It’s an immersive video game horror experience for the groups of friends in my latest weekend movie marathon. Two out of three flicks were fun, and I had a fave out of those two. Let’s find out which one.
KILLSTREAK (2025)

This 75-minute movie has a simple storyline, so if you love survival horror video game movies and the classic Stay Alive, just sit back and enjoy the cheap thrill ride.

It’s a familiar premise—online players discover a new video game and quickly learn that if you die in the game, you die in real life.

It begins with six players, each in their own room, immersing themselves in a survival horror game online. They are curious as to how the video game characters they are playing could possibly look and sound exactly like them, but naturally they totally explain away the red flag.


If you’re a horror gamer, you will feel the tension as you watch them exploring a creepy old video game house. Lone zombies roam the halls, and they don’t have much in the way of weapons while searching for keys to escape each level.

They have to run away as it becomes apparent that getting caught in the game causes a flickering version of the enemy to appear in your room to kill you in reality. Quit the game, and you also die. Eek!

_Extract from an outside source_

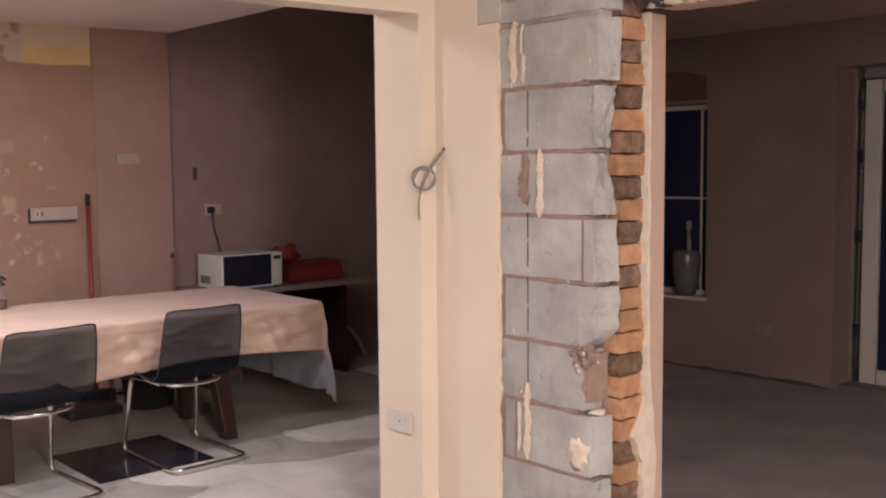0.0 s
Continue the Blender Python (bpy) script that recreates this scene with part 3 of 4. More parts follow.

It’s basic and straightforward, so just grab the popcorn and watch each character get caught and killed violently in their bedrooms by pixilated holograms. There are fun, in-game jump scares, some violent deaths scenes, and a devious little final battle.
LIVESCREAMERS (2023)

This sequel to Livescream is the total winner in this trio, and returning director Michelle Iannantuono probably had a bigger budget to work with, because this film is everything the first film failed to be.

Just like in Killstreak, there is a group of gamers live-streaming a survival horror video game. However, they are all playing locally in the same room on different monitors. The awesome aspect of this movie is that it flips the finger at the anti-woke crowd. These gamers are doing a livestream that celebrates diversity, so the selection of players is filled with people of color and queer people. Notably, a gay plot line plays a crucial part in the game they’re playing, securing this film a spot on the does the gay guy die? page.


There’s a reference to the events of the first movie, which the gamers believe is nothing more than an urban legend, and then they step into a video game mansion right out of Resident Evil.

They immediately notice the characters in the game look and sound just like them. Another red flag ignored…and this group already knows a story about a video game killing people! Sigh.

Soon after, they learn that if you die in the game, you die in real life. Well, one of them actually learns the hard way. In this case, it’s in the very same room as all the other players since they are playing locally. Now that’s a bloody good time.

The game cuts the livestream and informs them they must continue playing or die. While Killstreak seems to have borrowed a lot from this movie, it forgot to borrow blood, because this one has plenty of it.

On top of that, gamers who watch this film will relish the all-too familiar aspects of playing a survival horror game—finding weapons, using health kits, solving timed puzzles to survive, a relentless boss, and worst of all, quick time events. Fuck quick time events, even if I’m not the one actually playing the game.
The game even manages to mess with the players’ minds along the way, revealing their dirty secrets in order to turn them against each other so they won’t work cooperatively. This includes exposing cheating, disloyalty to their influencer team business, gay baiting, and more.

The arguing spills onto the screen, and you can’t help but wonder who would give a fuck about a partner influencer secretly starting their own separate channel when you’re in the middle of a game that can kill you.
The in-game atmosphere and tension are great, the kills are a blast, and the final decision the survivors have to make to survive is just like, well…something out of a video game. Awesome.
BACKLASH (2025)

This is a different take on the video game kills you in real life concept. In this one, a group of gamers ends up playing a live action version of a game at the location after which it was modeled.

Problem is that everything essential to the plot feels rushed and underdeveloped. We first see a teenage girl discovering a firework has been thrown through a window—a firework that explodes and blinds her.


Next, we meet her older sister’s group of friends. The older sister is tired of watching after her younger, blind sister, who gets bullied a bit at school.

Meanwhile, a nerd asks the sister’s friends if he can play video games with them. They don’t seem like major gamers, but apparently, they are. They finally agree to let the nerd join them for a round, but once they go online to play, they quickly kill his character and upload video of it online.

That’s it. That’s all the development we get concerning their love of video games and their “cyber bullying” of the nerd.

And yet they all wake up chained together at the real location off of which the game is based. They are wearing shock cuffs that zap them if they try to quit playing, and the idea is to fight it out with the enemies and find their way to the exit. Sadly, it wasn’t even a horror video game they were playing, which could have made this experience a lot more fun.


The fact that one friend is instantly psycho and willing to kill all his friends rather than work with them to survive just makes this whole movie feel absurd. And even though he’s the biggest douche in the bunch, most of the characters are not particularly likable.

There’s some suspense and action as the friends battle it out with guns and melee weapons while trying to escape the “game” and each other, but there’s nothing substantial to cling to. The possibilities of who could be orchestrating the game and the motivation behind it are limited, so in the end there’s no surprise.